First quarter revenues for classified advertising - the most profitable part of the newspaper business - were off a staggering 13.2% in the first quarter, Mutter notes. Automotive advertising, which is newspapers' Rock of Gibraltar, was off nearly 13% last year. Nearly all of this business is going online and it's not coming back.

I've characterized the scenario facing major metro dailies as a "death spiral" in my own writing on this topic. Alan Mutter's statistics and analysis bear this out. In a spiral, the speed of descent increases as the object hurtles toward the ground. The numbers indicate that a spiral could be developing. According to Mutter, print advertising revenues were off .5% in 2005, 4.6% in 2006 and are on track to decline 6.4% in 2007. It's too early to call this a pattern, but in an industry that Mutter notes "has been masterful at increasing its revenues in good times and bad," this twist of fortune is unprecedented and alarming.

Desperate acts like the San Francisco Chronicle's recent decision to eviscerate its newroom staff indicate that the industry is in panic mode. The Chron is basically committing hara-kiri rather than continuing the fight. I suspect it's only the first of many to do so.

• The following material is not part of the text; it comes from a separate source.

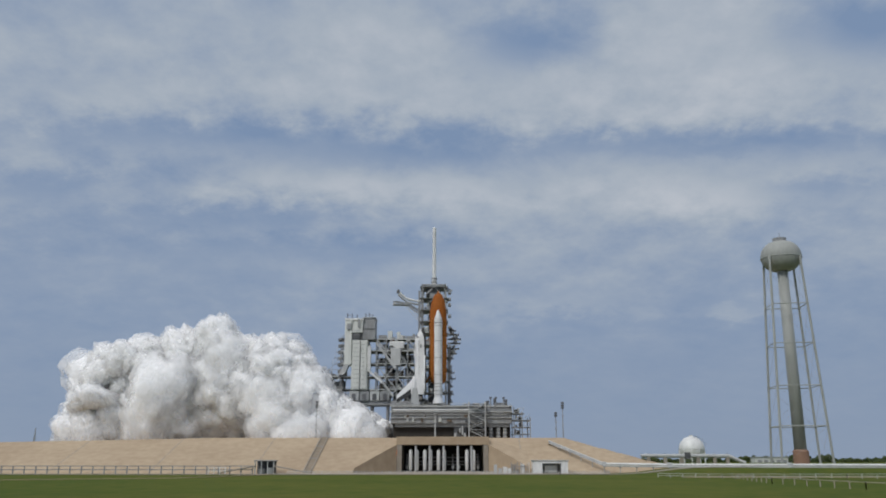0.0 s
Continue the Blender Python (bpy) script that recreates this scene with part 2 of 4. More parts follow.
def tube(bm, a, b, r, segments=12, r2=None):
    a, b = Vector(a), Vector(b)
    m = Matrix.Translation(a) @ (b - a).to_track_quat("Z", "Y").to_matrix().to_4x4()
    n = len(bm.verts)
    lathe(bm, [(r, 0), (r if r2 is None else r2, (b - a).length)], segments)
    bm.verts.ensure_lookup_table()
    for v in bm.verts[n:]:
        v.co = m @ v.co
    return bm


def pipe_part(name, a, b, r, material, parent, segments=12, label="", r2=None):
    return part(name, tube(bmesh.new(), a, b, r, segments, r2), material, parent, label, smooth=False)


def loft(bm, sections):
    """Skins equal rings of points, closed at both ends."""
    rings = [[bm.verts.new(p) for p in s] for s in sections]
    k = len(rings[0])
    for lo, hi in zip(rings, rings[1:]):
        for i in range(k):
            bm.faces.new((lo[i], lo[(i + 1) % k], hi[(i + 1) % k], hi[i]))
    bm.faces.new(rings[0])
    bm.faces.new(rings[-1])
    return bm


def soften(x):
    x = min(1.0, max(0.0, x))
    return x * x * (3 - 2 * x)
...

Mutter, a newspaper-editor-turned-entrepreneur, offers some historical context:

"In retrospect, it is clear that newspaper publishers were lulled into complacence in the early years of the Internet by their prior skill in achieving consistent sales growth in even negative economic conditions. But the growth was not achieved as much by recruiting new customers – or even selling more advertising to existing ones – as by using their monopoly-like positions to force hefty annual rate increases on advertisers who essentially had nowhere else to go."

Monopolies thrive in the absence of competition, but they tend to let atrophy the skills needed to compete. Newspapers have almost no weapons with which to fight the online hordes that are devastating their business.